Keir Starmer’s Labour government has been warned that its tough stance on benefits risks costing the UK economy more than £38 billion a year while pushing more people into poverty and increasing pressure on public services.
The anti-poverty charity the Trussell Trust said that, despite Labour’s repeated promises of no return to austerity, attempts to curb welfare spending could have severe economic and human consequences. In a report commissioned from WPI Economics, the charity argued that Britain’s elevated poverty levels are already sapping potential output and damaging the nation’s finances.
The intervention comes as the government prepares to publish its child poverty strategy in June, amid growing unrest among Labour MPs over the £5 billion in benefit cuts announced by Chancellor Rachel Reeves in her spring statement. Ministers are reportedly ruling out scrapping the controversial two-child benefit limit introduced by the Conservatives, a policy campaigners warn could drive child poverty to record highs.
The Trussell Trust’s report highlights that as many as 9.3 million people, including 3 million children, faced hunger and hardship in the financial year ending March 2023. Defined as living more than 25 per cent below the poverty line set by the Social Metrics Commission, these households struggle with day-to-day essentials.

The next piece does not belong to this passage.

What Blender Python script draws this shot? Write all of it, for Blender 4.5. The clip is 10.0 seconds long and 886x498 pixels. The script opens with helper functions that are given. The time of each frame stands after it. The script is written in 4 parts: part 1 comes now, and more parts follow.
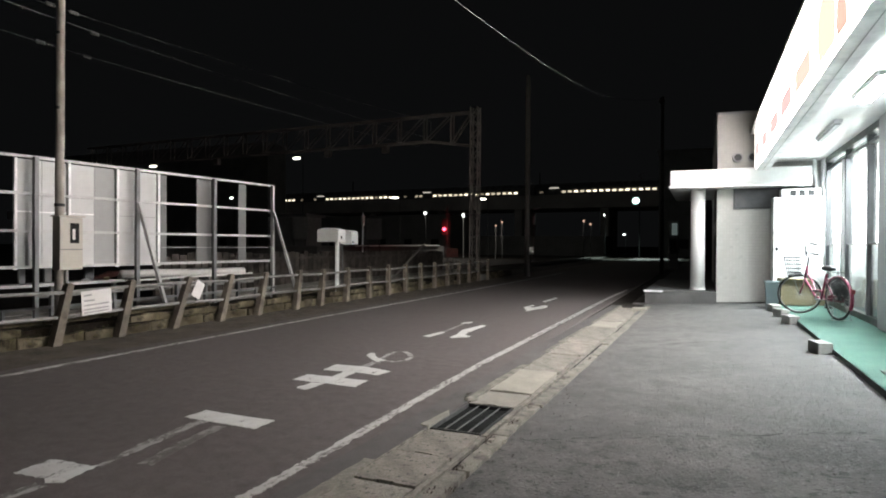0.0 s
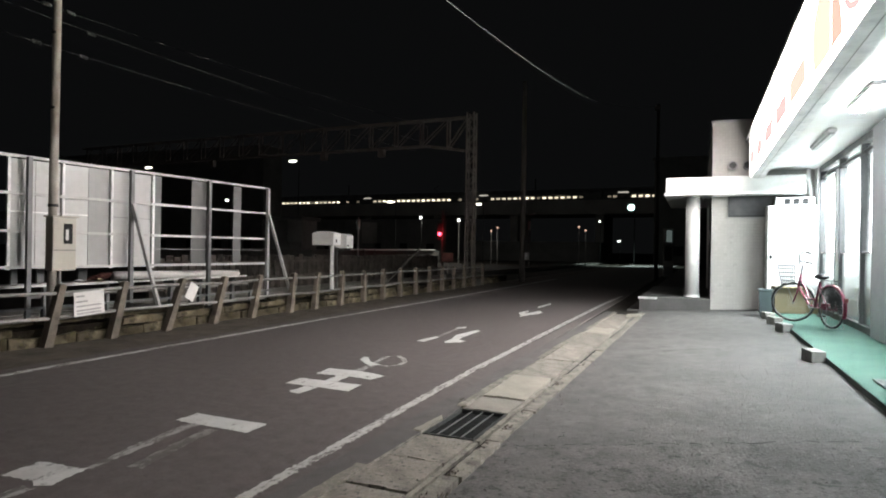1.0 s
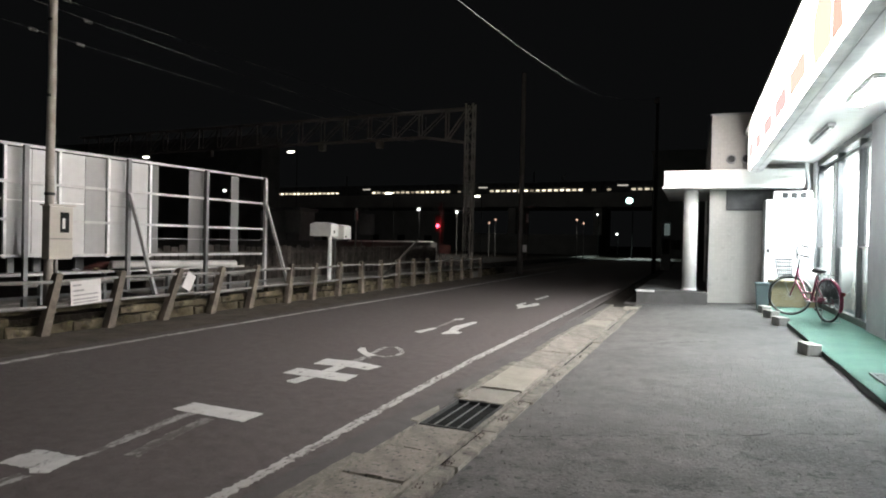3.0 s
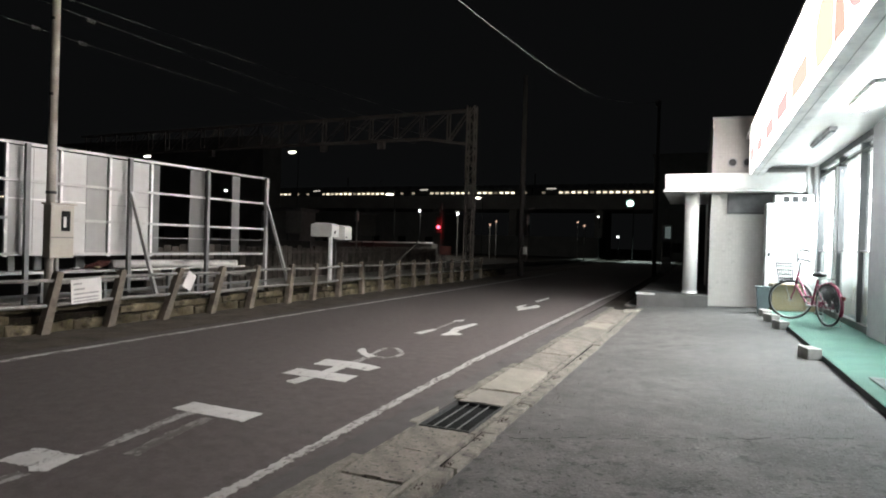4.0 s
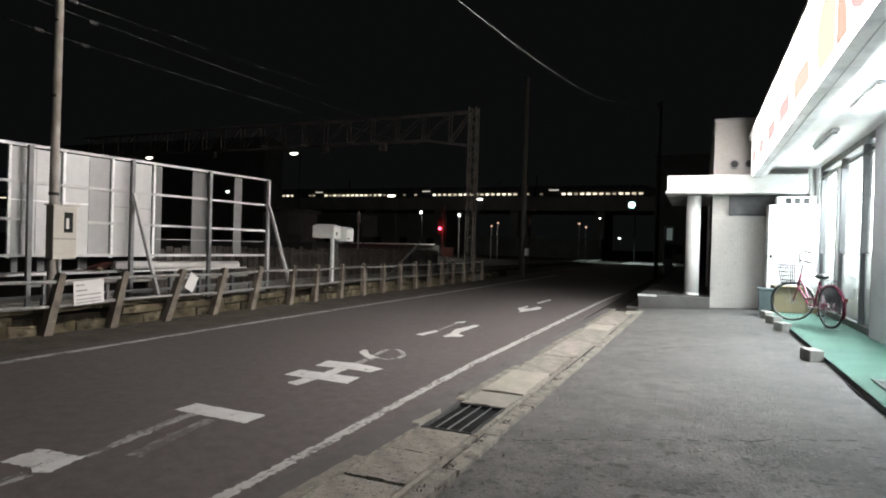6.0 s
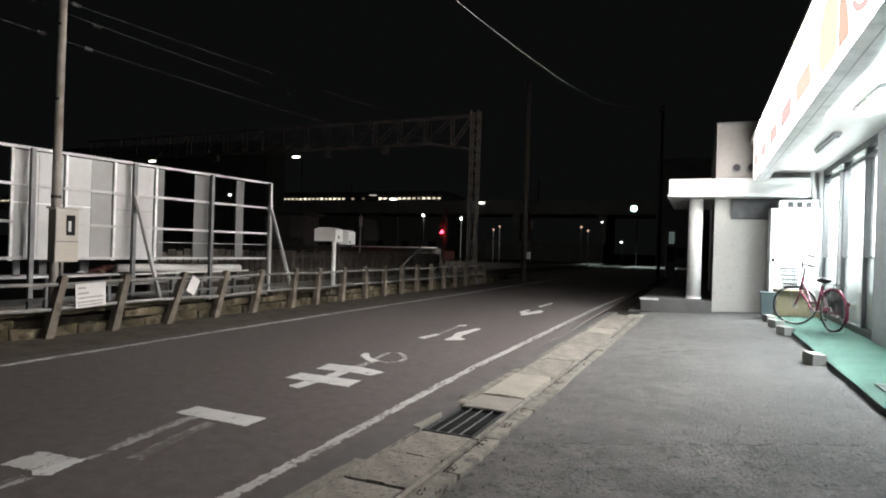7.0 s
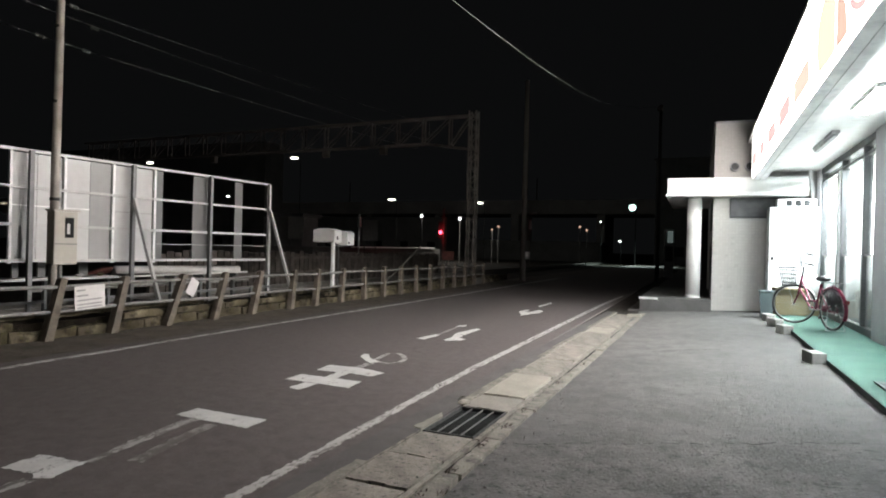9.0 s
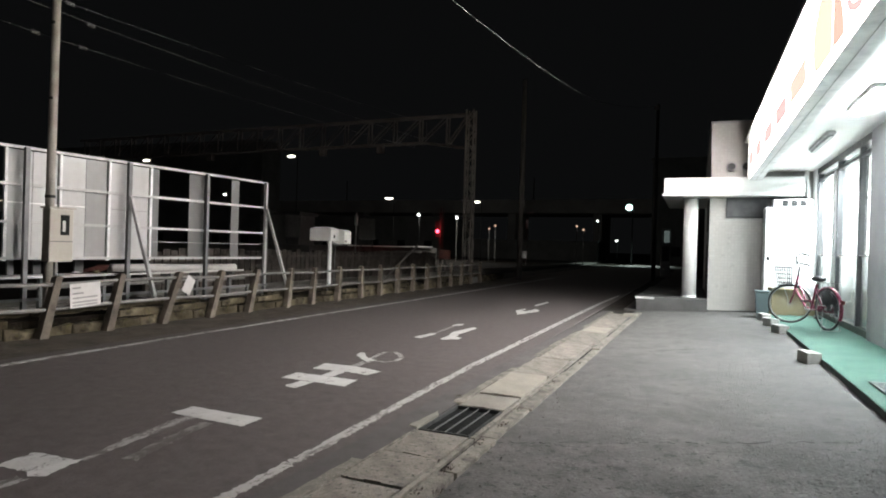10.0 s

The economic toll is significant. Lower employment rates and weakened productivity among people in deep poverty mean the UK economy is missing out on £38.2 billion in annual output. This, in turn, deprives the Treasury of £18.4 billion in tax revenues and forces £5.3 billion of extra spending on social security support. Additional demands on services such as the NHS, social care and education are estimated to cost the exchequer another £13.7 billion annually.